Speaker
Description
Jellyfish galaxies display long tails of gas that was removed from their stellar disks through a process known as ram pressure stripping. These objects represent a fast transition phase between star-forming and post-starburst/quiescent galaxies. Using spatially resolved spectroscopic information, one can trace this evolution by identifying quenched regions in jellyfish galaxies and studying their properties and spatial distribution. This has been done through visual inspection in select cases where the relevant spectral features are particularly prominent, but extending this analysis to a statistical sample requires the classification of spatially resolved spectra of varying S/N in a large wavelength range that is coeval between different objects, accounting for the displacement of spectral features caused by redshift and internal kinematics. To this end, we developed a pipeline for the selection of a training set and the full spectral classification of star-forming and quenched galaxy spectra with 774 fluxes between 3680 and 6000 angstroms using a 1D convolutional neural network, which accounts for the displacement of spectral features.
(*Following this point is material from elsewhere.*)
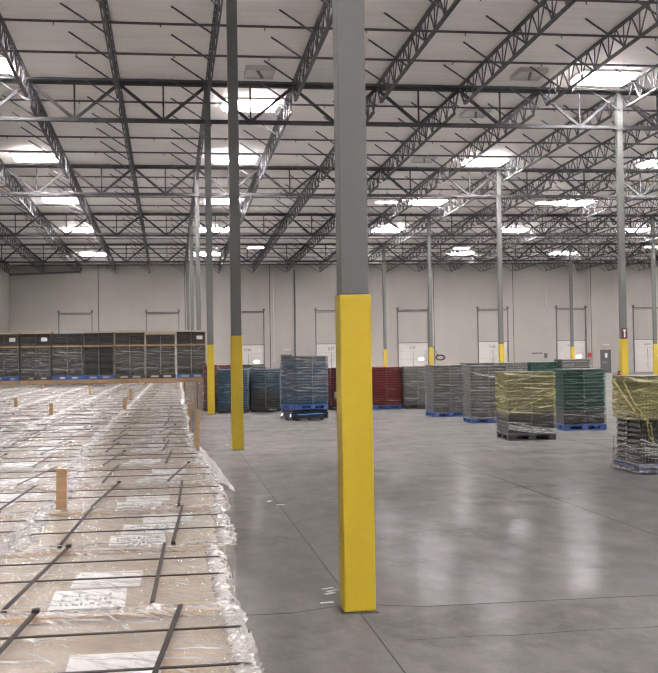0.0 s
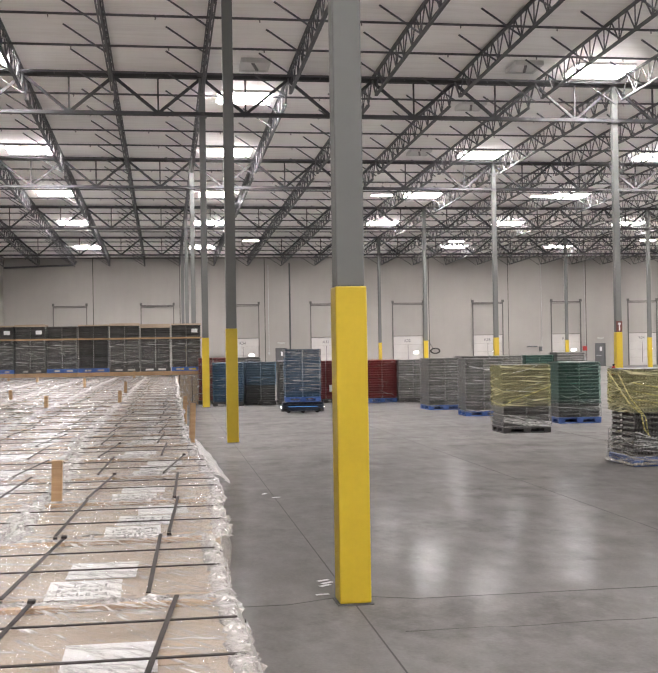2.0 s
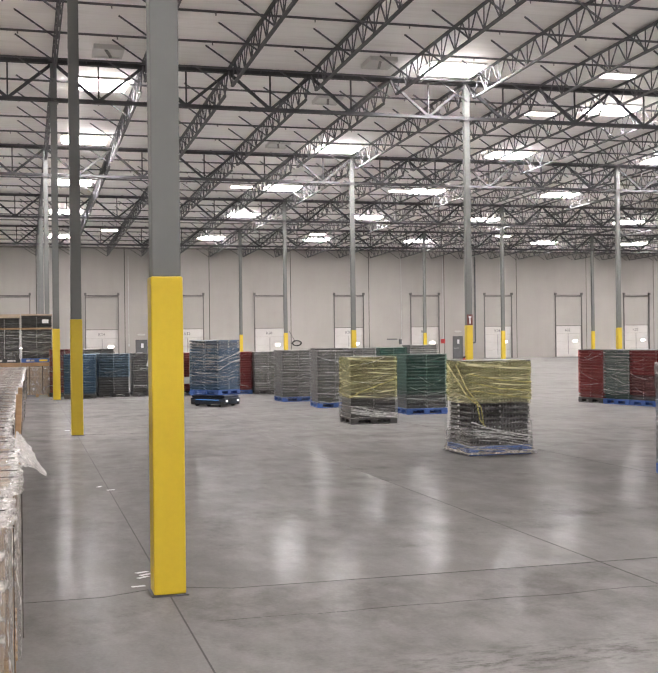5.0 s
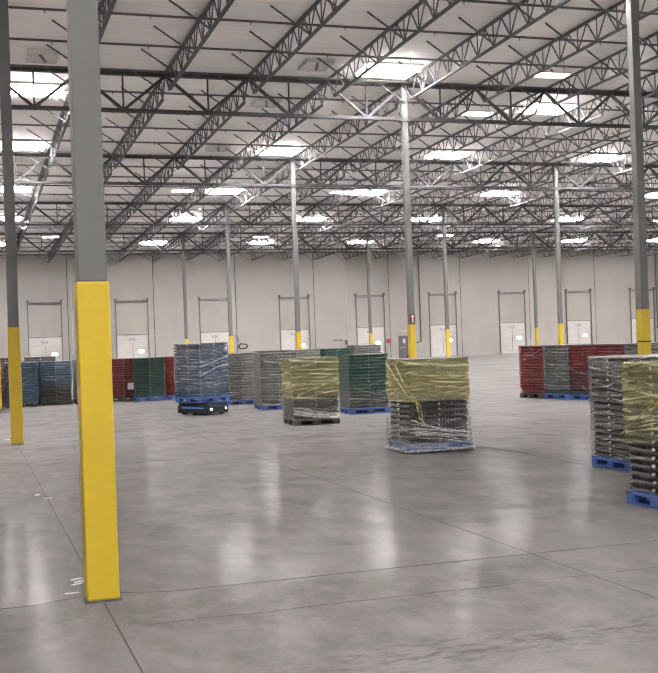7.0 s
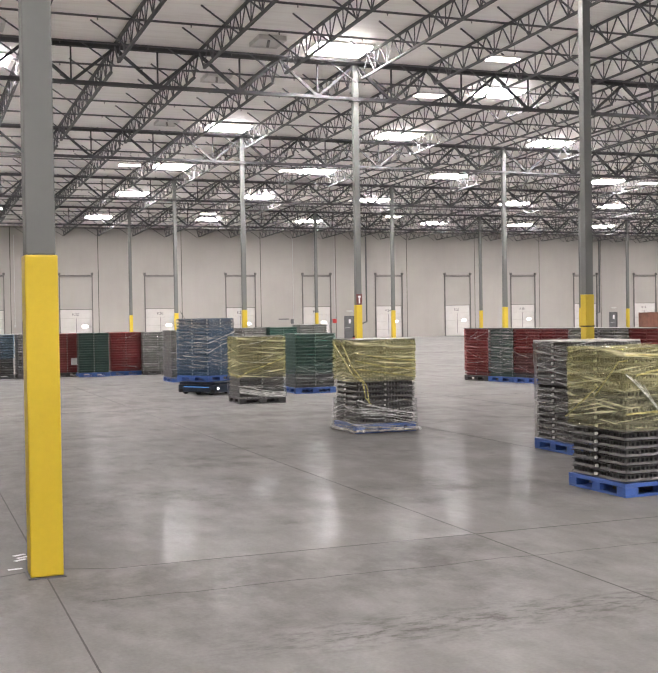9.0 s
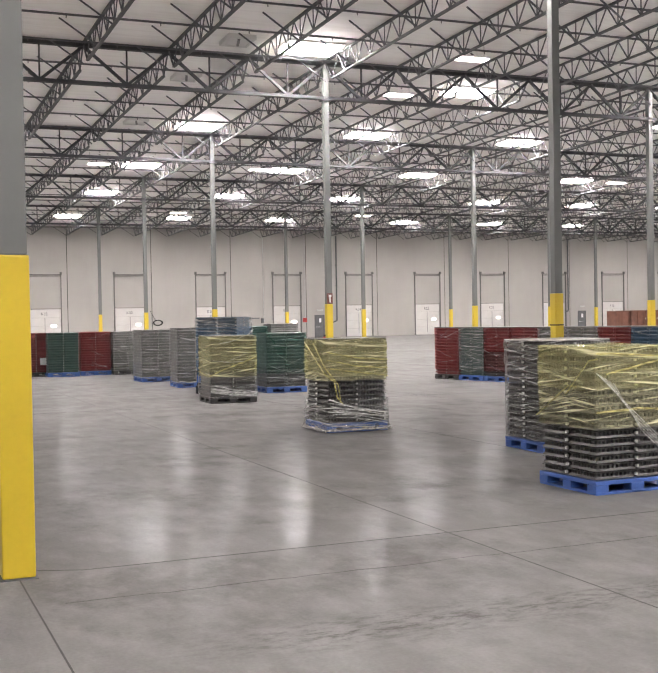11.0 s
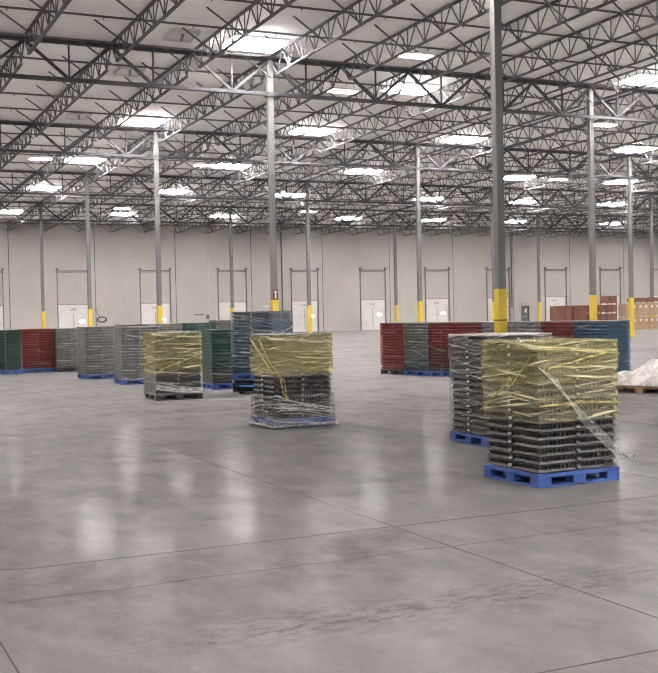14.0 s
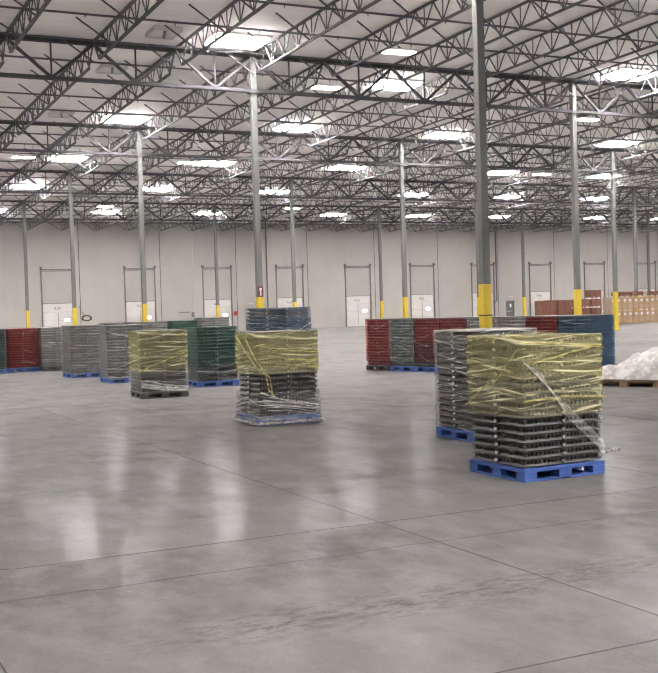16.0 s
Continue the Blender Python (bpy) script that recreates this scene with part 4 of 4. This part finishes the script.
def build_wall_fittings():
    """Pipes, signs and small boxes on the dock wall."""
    for x, z0 in ((9.89, 1.6), (41.27, 1.6), (68.3, 2.2)):
        s = Solid().tube((0, -0.12, z0), (0, -0.12, 9.9), 0.07, 10).tube((0, -0.12, z0), (-0.45, -0.12, z0 - 0.15), 0.07, 10)
        for z in (3, 5, 7, 9):
            s.box(-0.1, -0.14, z, 0.1, -0.004, z + 0.05)
        solid_thing("roof_drain_pipe", s, "dark_metal", "dark drain pipe running down the dock wall", "pipe", "drain pipes", m=pose(x, WALL_Y, 0))
    for x in (7.95, 33.7, 37.96):
        solid_thing("conduit", Solid().tube((0, -0.03, 1.8), (0, -0.03, 9.7), 0.022, 8).box(-0.06, -0.07, 1.6, 0.06, -0.004, 1.8), "bright_steel", "thin grey conduit with a switch box on the wall", "conduit", "conduits", m=pose(x, WALL_Y, 0))
    for x in MAN_DOORS:
        sg = thing("exit_lamp", "small white twin-head emergency lamp over an exit door", "lamp", "exit lamps", m=pose(x, WALL_Y, 2.55))
        part("box", Solid().box(-0.2, -0.1, 0, 0.2, -0.004, 0.16), "white", sg, bevel=0.01)
        for sx in (-1, 1):
            part("head", Solid().tube((sx * 0.27, -0.08, 0.1), (sx * 0.27, -0.16, 0.06), 0.07, 12), "white", sg)
    h = thing("hose_reel", "dark coiled cable hung on the dock wall", "hose reel", m=pose(23.38, WALL_Y, 1.7))
    ring = Solid()
    for r in (0.3, 0.36):
        for k in range(20):
            a, b = 2 * math.pi * k / 20, 2 * math.pi * (k + 1) / 20
            ring.tube((1.25 * r * math.cos(a), -0.08, 0.7 * r * math.sin(a)), (1.25 * r * math.cos(b), -0.08, 0.7 * r * math.sin(b)), 0.035, 6)
    part("coil", ring, "rubber", h)
    part("hook", Solid().box(-0.03, -0.12, 0.2, 0.03, -0.004, 0.26), "steel", h)
    part("cord", Solid().tube((-0.7, -0.05, 1.1), (-0.2, -0.07, 0.2), 0.02, 6), "rubber", h)
    f = thing("wall_bracket", "dark steel bracket with a hanging box on the wall", "bracket", m=pose(32.67, WALL_Y, 1.9))
    part("arm", Solid().box(-0.5, -0.25, 0, 0.5, -0.15, 0.12).box(-0.1, -0.15, 0.0, 0.1, -0.004, 0.12), "dark_metal", f)
    part("box", Solid().box(0.75, -0.2, -0.4, 1.0, -0.004, 0.05), "dark_metal", f, bevel=0.01)
    a = thing("fire_alarm_box", "small red fire alarm box on the dock wall", "alarm box", m=pose(37.9, WALL_Y, 1.5))
    part("case", Solid().box(-0.2, -0.14, 0, 0.2, -0.004, 0.42), "red_paint", a, bevel=0.015)
    # header pipe in the far corner
    solid_thing("header_pipe", Solid().tube((-15.2, 0, 9.55), (-9.2, 0, 9.75), 0.09, 10).tube((-9.2, 0, 9.75), (-9.0, 0, 10.1), 0.09, 10), "dark_metal", "dark sprinkler header pipe in the corner under the roof", "pipe", m=pose(0, 90.9, 0))
    # extinguisher and sign on a column
    e = thing("fire_extinguisher", "red fire extinguisher hung on a column", "extinguisher", m=pose(BAY - 0.22, 2 * BAY - 0.05, 0.72))
    part("cylinder", Solid().tube((0, 0, 0), (0, 0, 0.42), 0.075, 16).tube((0, 0, 0.42), (0, 0, 0.48), 0.075, 16, 0.03), "red_paint", e)
    part("valve", Solid().box(-0.03, -0.03, 0.48, 0.03, 0.03, 0.54).box(-0.015, -0.12, 0.52, 0.015, 0.03, 0.545), "rubber", e)
    part("hook", Solid().box(0.05, -0.02, 0.3, 0.11, 0.02, 0.36), "steel", e)
    g = thing("column_sign", "small red and white sign on a column above the sleeve", "sign", m=pose(BAY, 2 * BAY, 2.45))
    part("plate", Solid().box(-0.115, -0.122, 0.0, 0.115, -0.112, 0.4), "sign_red", g)
    part("arrow", Solid().box(-0.02, -0.126, 0.05, 0.03, -0.1225, 0.33).box(-0.05, -0.126, 0.27, 0.06, -0.1225, 0.34), "paper", g)
    bnd = thing("column_strap", "thin black strap round a yellow column sleeve", "strap", m=pose(BAY, BAY, 1.62))
    part("strap", Solid().box(-0.127, -0.127, 0, 0.127, -0.124, 0.03).box(-0.127, -0.124, 0, -0.124, 0.127, 0.03).box(0.124, -0.124, 0, 0.127, 0.127, 0.03).box(-0.124, 0.124, 0, 0.124, 0.127, 0.03), "rubber", bnd)
    part("buckle", Solid().box(-0.02, -0.128, -0.34, 0.03, -0.1245, -0.3).box(0.0, -0.128, -0.44, 0.04, -0.1245, -0.41), "rubber", bnd)


def add_door_number(dock, word):
    cu = bpy.data.curves.new("number", "FONT")
    cu.body, cu.size, cu.align_x, cu.extrude = word, 0.36, "CENTER", 0.004
    cu.materials.append(MAT["ink"])
    ob = new("number", cu)
    ob.parent = dock
    ob.matrix_basis = pose(-0.05, 0.094, 2.55, 90, 0, 0)
    tagged(ob, "dark stencilled dock number")


build_shell()
build_dock_wall()
door = build_dock_door()
docks = [door] + [copy_thing(door, pose(x, WALL_Y, 0)) for x in DOOR_X[1:]]
door.matrix_basis = pose(DOOR_X[0], WALL_Y, 0)
for n, dock in enumerate(docks):
    if 40 - 2 * n > 0:
        add_door_number(dock, "K%d" % (40 - 2 * n))
ex = build_exit_door()
for n, x in enumerate(MAN_DOORS):
    if n == 0:
        ex.matrix_basis = pose(x, WALL_Y, 0)
    else:
        copy_thing(ex, pose(x, WALL_Y, 0))
for i in range(0, 7):
    for j in range(-1, 6):
        build_column(i, j, pose(i * BAY, j * BAY, 0))
build_roof()
place_roof_lights()
place_roof_hatches()
place_loads()
place_cartons()
build_bag_load()
place_crates()
build_floor_joints()
build_paper_scraps()
build_wall_fittings()
robot = build_robot()


def motions():
    """The robot turns on the spot, then drives slowly across the floor."""
    rows = []
    # seconds, x, y, heading from the way to the camera end (-y) towards +x
    for t, x, y, a in (
        (0, 2.72, 25.75, 114), (0.5, 2.77, 25.9, 112), (1, 2.75, 25.9, 104), (1.5, 2.73, 25.95, 94), (2, 2.85, 26.1, 86),
        (2.5, 2.92, 25.8, 86), (3, 3.17, 25.8, 85), (3.5, 3.43, 25.75, 78), (4, 3.78, 25.4, 64), (4.5, 4.2, 25.0, 50),
        (5.5, 4.65, 23.8, 36), (7, 5.27, 21.78, 29.5), (8, 5.86, 20.6, 29), (9, 6.4, 19.7, 33), (10.2, 6.95, 18.9, 45), (11.5, 7.64, 18.1, 52),
        (12.5, 8.42, 17.43, 53), (13.5, 8.88, 16.6, 39), (14.5, 9.04, 15.8, 37), (15, 9.08, 15.4, 36), (16, 9.23, 14.85, 34),
    ):
        rows.append((t, pose(x, y, 0, 0, 0, a - 90)))
    walk(robot, rows)


motions()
Similar results can be obtained with other techniques but require the spectra to be heavily smoothed. The classification is applied to a sample of 21 Jellyfish galaxies, revealing ongoing quenching in 6 objects, which is confirmed through visual inspection and stacking. The quenched regions are generally found to be opposite to the tail, with the exception of one object that displays outside in quenching. We show that the central regions of galaxies with ongoing quenching have enhanced star-formation rates with respect to other jellyfish galaxies and to a control sample, showing how the outside-in stellar population gradients found in post-starburst galaxies are shaped during the stripping process.